Aynı kanunun 862. maddesine göre; (1) Eşyanın niteliği, kararlaştırılan taşıma dikkate alındığında, ambalaj yapılmasını gerektiriyorsa, gönderen, eşyayı zıya ve hasardan koruyacak ve taşıyıcıya zarar vermeyecek şekilde ambalajlamak zorundadır. Ayrıca gönderen, eşyanın sözleşme hükümlerine uygun şekilde işleme tabi tutulabilmesi için işaretlenmesi gerekiyorsa, bu işaretleri de koymakla yükümlüdür.
6102 sayılı TTK’nın 863. maddesine göre; (1) Sözleşmeden, durumun gereğinden veya ticari teamülden aksi anlaşılmadıkça; gönderen, eşyayı, taşıma güvenliğine uygun biçimde araca koyarak, istifleyerek, bağlayarak, sabitleyerek yüklemek ve aynı şekilde boşaltmak zorundadır. Taşıyıcı, ayrıca yüklemenin işletme güvenliğine uygun olmasını sağlamakla yükümlüdür.
6102 sayılı TTK’nın 864. maddesine göre; (3) Zararın veya giderlerin doğmasında taşıyıcının davranışlarının da etkisi olmuşsa, tazmin yükümlülüğü ile ödenecek tazminatın kapsamının belirlenmesinde, bu davranışların ne ölçüde etkili oldukları da dikkate alınır.(4) Gönderen tüketici ise, taşıyıcıya karşı ancak kusuru hâlinde ve birinci ile ikinci fıkra hükümlerine göre, zarar ve giderleri tazminle yükümlü tutulur.
Anlatılan ilkeler ve yasal düzenlemeler ışığında somut olayda, taşınmak üzere davalıya teslim edilen emtianın taşıma esnasında hasara uğradığı, hasarın ambalaj yetersizliği ile hatalı istiflemeden kaynaklandığı, yukarıdaki sayılan yasal düzenlemeler kapsamında her ne kadar yüklemeden kaynaklı sorumluluk gönderene ait ise de taşıyıcının da nezaret yükümlülüğünün bulunduğu, davalı taşıyıcının nezaret yükümlülüğünü gereği gibi yerine getirmemesi nedeniyle oluşan hasarın yüzde onluk kısmından sorumlu olduğu, poliçede ambalaj ve yükleme hatasından kaynaklanan hasarların teminat kapsamında olmadığı belirtilmiş olsa da hasarın davalının nezaret yükümlülüğüne aykırı davranmasından kaynaklandığı anlaşıldığından, bu çerçevede sorumluluk ve rücu miktarının belirlenmesinde bir isabetsizlik bulunmadığından, davacının bu nedenlerle istinafının reddi gerekmiştir. Bu halde, kamu düzeni ve istinaf sebepleri çerçevesinde; dosya içerisindeki bilgi ve belgelere, mahkeme kararının gerekçesinde, dayanılan delillerin tartışılıp değerlendirilmesinde usul ve yasaya aykırı bir yön ile kamu düzenine aykırılık hallerinin bulunmamasına; dosya kapsamındaki bilgi, belge ve toplanan deliller değerlendirilip ileri sürülen istinaf sebepleri dikkate alındığında mahkeme kararında usul ve esas yönünden yasaya aykırılığın olmamasına göre davacı vekilinin istinaf başvurusunun esastan reddine karar verilmesi gerekmiştir.

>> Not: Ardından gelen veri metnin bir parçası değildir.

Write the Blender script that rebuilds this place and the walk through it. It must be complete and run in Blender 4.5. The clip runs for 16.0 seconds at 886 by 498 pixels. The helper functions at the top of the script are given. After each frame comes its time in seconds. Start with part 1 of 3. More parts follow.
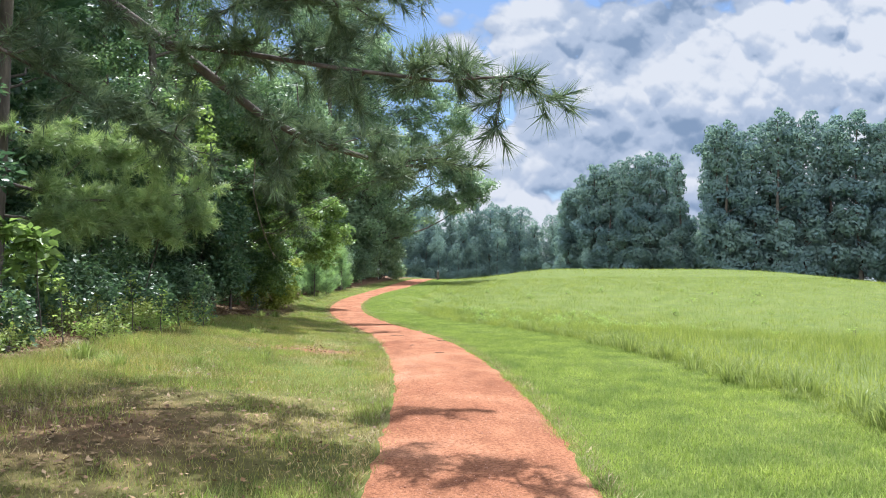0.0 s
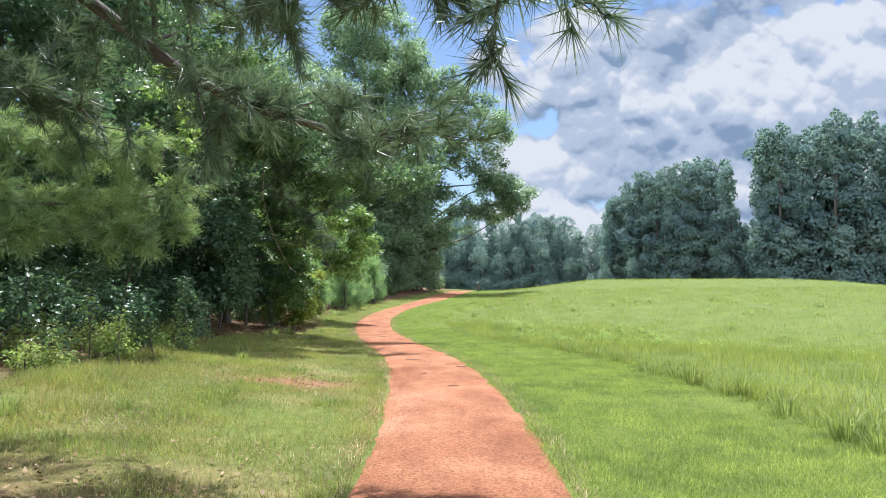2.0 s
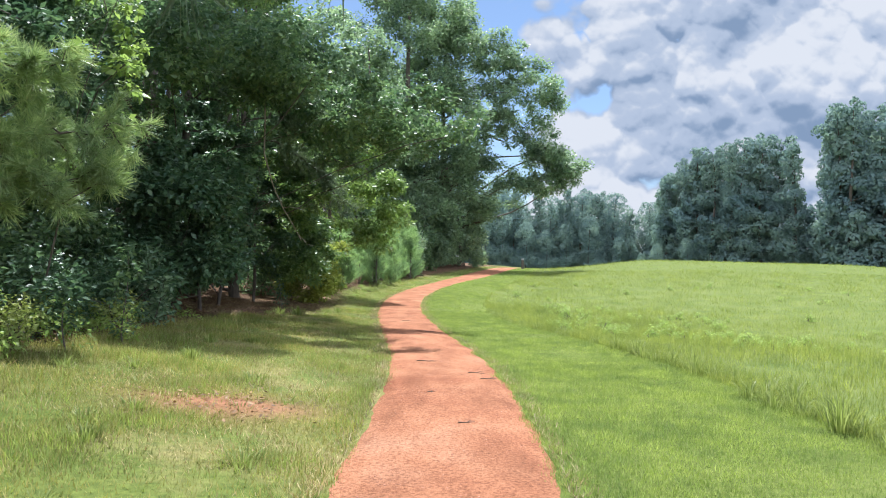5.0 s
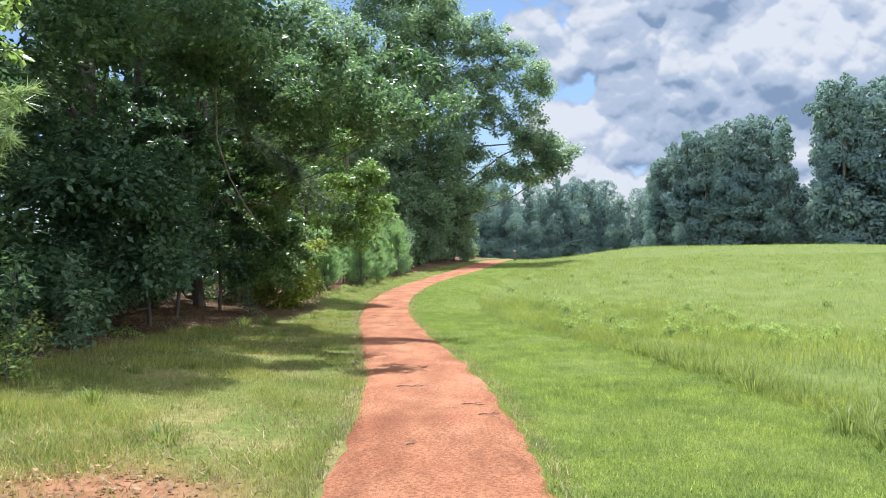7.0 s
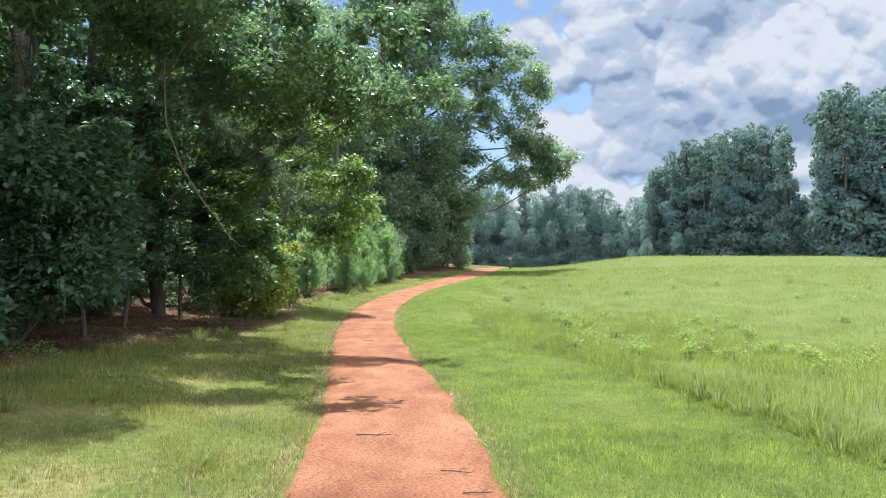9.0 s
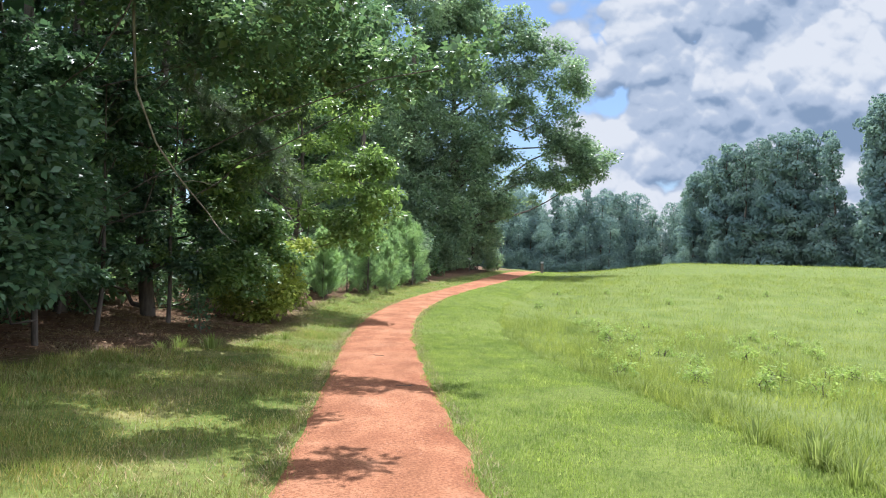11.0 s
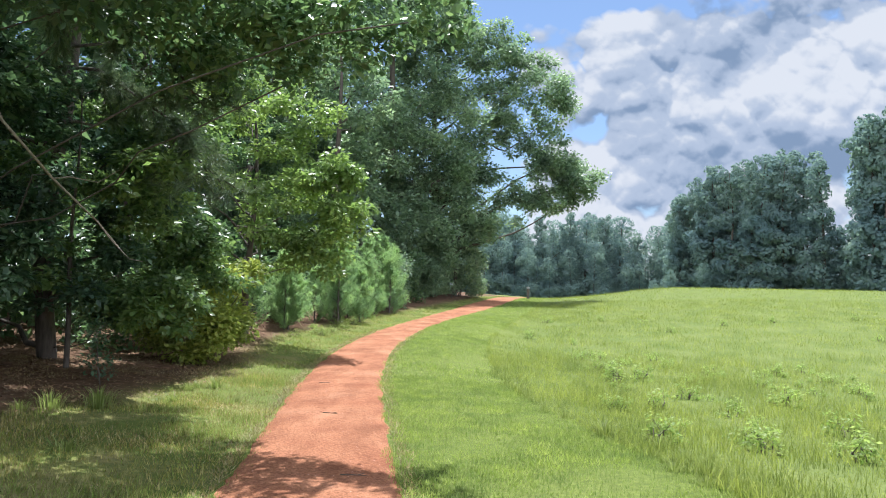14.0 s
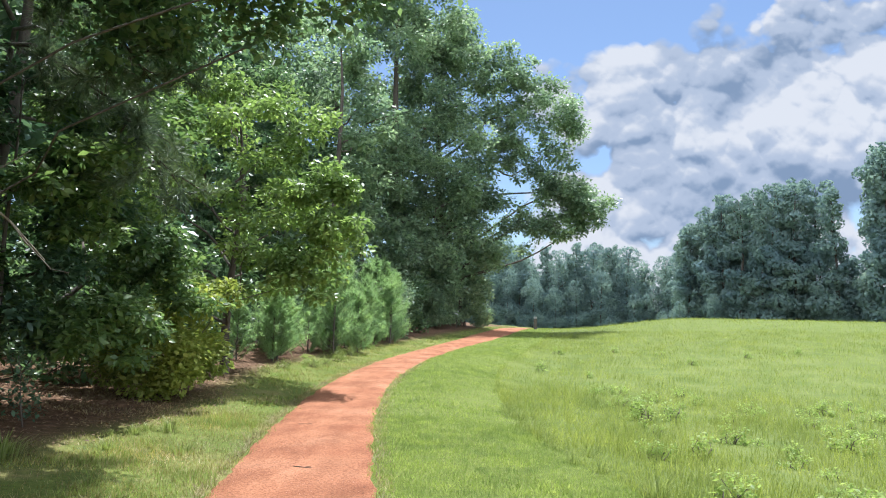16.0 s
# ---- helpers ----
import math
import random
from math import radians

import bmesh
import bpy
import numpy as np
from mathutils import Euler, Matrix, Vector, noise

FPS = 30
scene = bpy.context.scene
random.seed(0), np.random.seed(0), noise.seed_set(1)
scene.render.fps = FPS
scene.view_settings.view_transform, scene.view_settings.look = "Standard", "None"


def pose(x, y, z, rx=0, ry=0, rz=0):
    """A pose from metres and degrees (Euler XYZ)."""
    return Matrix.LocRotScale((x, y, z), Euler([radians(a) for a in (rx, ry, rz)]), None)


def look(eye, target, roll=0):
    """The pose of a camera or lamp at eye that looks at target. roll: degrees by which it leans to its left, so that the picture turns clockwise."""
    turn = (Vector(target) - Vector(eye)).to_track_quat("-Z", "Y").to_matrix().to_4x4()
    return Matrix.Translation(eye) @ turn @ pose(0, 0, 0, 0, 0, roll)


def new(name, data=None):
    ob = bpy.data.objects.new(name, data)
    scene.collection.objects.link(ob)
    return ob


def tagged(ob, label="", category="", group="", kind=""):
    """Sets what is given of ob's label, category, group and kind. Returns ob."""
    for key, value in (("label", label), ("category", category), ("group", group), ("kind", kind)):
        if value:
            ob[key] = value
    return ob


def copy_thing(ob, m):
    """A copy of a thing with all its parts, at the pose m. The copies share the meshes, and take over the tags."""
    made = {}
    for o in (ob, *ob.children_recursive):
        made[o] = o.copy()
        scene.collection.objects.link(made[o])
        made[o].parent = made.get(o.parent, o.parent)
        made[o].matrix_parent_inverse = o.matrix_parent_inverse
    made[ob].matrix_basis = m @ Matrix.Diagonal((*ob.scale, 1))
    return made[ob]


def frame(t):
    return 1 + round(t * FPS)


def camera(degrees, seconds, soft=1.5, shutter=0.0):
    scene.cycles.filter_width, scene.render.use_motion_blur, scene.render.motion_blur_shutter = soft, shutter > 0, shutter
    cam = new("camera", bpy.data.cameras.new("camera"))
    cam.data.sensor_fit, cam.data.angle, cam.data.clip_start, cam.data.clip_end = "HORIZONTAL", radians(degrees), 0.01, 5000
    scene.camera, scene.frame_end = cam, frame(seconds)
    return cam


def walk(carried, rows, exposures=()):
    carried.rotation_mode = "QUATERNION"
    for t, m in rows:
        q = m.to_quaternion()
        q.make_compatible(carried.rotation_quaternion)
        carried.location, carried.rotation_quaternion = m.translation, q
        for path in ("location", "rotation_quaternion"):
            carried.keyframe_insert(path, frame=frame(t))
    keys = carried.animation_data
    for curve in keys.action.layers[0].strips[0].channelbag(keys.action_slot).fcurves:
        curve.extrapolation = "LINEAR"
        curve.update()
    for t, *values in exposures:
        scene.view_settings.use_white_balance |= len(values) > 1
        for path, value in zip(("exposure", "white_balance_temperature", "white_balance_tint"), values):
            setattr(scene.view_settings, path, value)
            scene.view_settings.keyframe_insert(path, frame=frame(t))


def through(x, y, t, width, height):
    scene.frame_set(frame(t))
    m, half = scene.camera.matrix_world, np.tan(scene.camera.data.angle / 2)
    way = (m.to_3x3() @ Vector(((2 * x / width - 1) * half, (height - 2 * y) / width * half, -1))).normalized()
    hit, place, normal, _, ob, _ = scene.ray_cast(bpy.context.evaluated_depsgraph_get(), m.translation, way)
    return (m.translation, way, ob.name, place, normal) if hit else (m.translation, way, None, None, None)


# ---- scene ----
cam = camera(62.2, 16.0, soft=1.0)
PATH = [
    (0, (-0.517, 1.342, 1.716), (-0.345, 3.331, 1.826), 0.0),
    (0.5, (-0.275, 1.94, 1.751), (-0.126, 3.93, 1.896), -0.3),
    (1, (-0.12, 2.48, 1.785), (0.001, 4.47, 1.951), -0.5),
    (1.5, (-0.007, 3.092, 1.783), (0.093, 5.083, 1.947), -0.2),
    (2, (0.099, 3.684, 1.802), (0.153, 5.678, 1.943), -0.3),
    (2.5, (0.151, 4.317, 1.837), (0.139, 6.314, 1.955), 1.2),
    (3, (0.265, 4.926, 1.874), (0.227, 6.922, 1.993), 0.6),
    (3.5, (0.324, 5.525, 1.882), (0.284, 7.521, 1.999), 1.8),
    (4, (0.429, 6.152, 1.894), (0.364, 8.149, 1.989), 2.0),
    (4.2, (0.469, 6.379, 1.903), (0.401, 8.376, 1.987), 2.0),
    (6.3, (0.497, 8.756, 2.01), (0.437, 10.754, 2.077), 0.1),
    (6.5, (0.495, 9.007, 2.02), (0.441, 11.005, 2.086), -0.1),
    (7, (0.505, 9.556, 2.028), (0.459, 11.555, 2.083), -0.7),
    (7.5, (0.507, 10.104, 2.04), (0.471, 12.104, 2.074), -0.0),
    (8, (0.554, 10.659, 2.049), (0.514, 12.658, 2.078), -0.2),
    (8.5, (0.567, 11.173, 2.066), (0.541, 13.173, 2.115), 0.3),
    (9, (0.608, 11.746, 2.047), (0.576, 13.745, 2.121), 0.1),
    (9.5, (0.628, 12.32, 2.033), (0.558, 14.317, 2.109), 1.3),
    (9.7, (0.634, 12.551, 2.037), (0.544, 14.547, 2.118), 1.3),
    (11.8, (0.679, 15.101, 2.121), (0.55, 17.095, 2.193), 1.5),
    (12, (0.678, 15.339, 2.11), (0.54, 17.334, 2.177), 1.5),
    (12.5, (0.668, 15.837, 2.124), (0.51, 17.83, 2.186), 1.9),
    (13, (0.665, 16.374, 2.135), (0.51, 18.366, 2.209), 2.0),
    (13.5, (0.653, 16.862, 2.154), (0.537, 18.856, 2.261), 2.5),
    (14, (0.613, 17.382, 2.159), (0.544, 19.375, 2.309), 1.1),
    (14.5, (0.585, 17.899, 2.129), (0.555, 19.892, 2.301), 1.1),
    (15, (0.572, 18.424, 2.103), (0.522, 20.415, 2.288), 0.6),
    (15.5, (0.575, 18.919, 2.087), (0.505, 20.907, 2.302), 1.1),
    (16, (0.545, 19.461, 2.078), (0.463, 21.445, 2.312), 1.3),
]
walk(cam, [(t, look(e, a, r)) for t, e, a, r in PATH], [(0, 1.45, 5880, 11), (16, 1.45, 5880, 11)])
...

H Ü K Ü M : Gerekçesi yukarıda açıklandığı üzere;
1-İlk Derece Mahkemesinin vakıa ve hukuki değerlendirmesinde usul ve esas yönünden yasaya aykırılık bulunmadığından, davacı vekilinin istinaf başvurusunun HMK’nın 353/1-b-1 maddesi gereği ESASTAN REDDİNE,
2-Davacı tarafın istinaf talebi yönünden karar ve ilam harcı olarak 269,85 TL alınması gerektiğinden peşin olarak yatırılan 179,90 TL’nin mahsubu ile bakiye 89,95 TL istinaf karar harcının davacıdan tahsili ile hazineye gelir kaydına,
3-Davacı tarafından istinaf aşamasında yapılan masrafların davacı üzerinde bırakılmasına,
4-İstinaf incelemesi sırasında duruşma açılmadığından vekalet ücreti takdirine yer olmadığına,
5-Karar tebliği ve harç işlemlerinin İlk Derece Mahkemesi tarafından yerine getirilmesine,
Dair, 6100 sayılı Hukuk Muhakemeleri Kanunu’nun 362. maddesi gereğince; (238.730,00) Türk Lirasını geçmeyen davalara ilişkin kararlar hakkında temyiz yoluna başvurulamayacağından miktar itibari ile KESİN olmak üzere dosya üzerinde yapılan inceleme sonunda oy birliği ile karar verildi.11/10/2023

Başkan

e-imzalı

Üye

e-imzalı

Üye

e-imzalı

Katip

e-imzalı

Bu evrak 5070 sayılı Yasa kapsamında elektronik imza ile imzalanmıştır.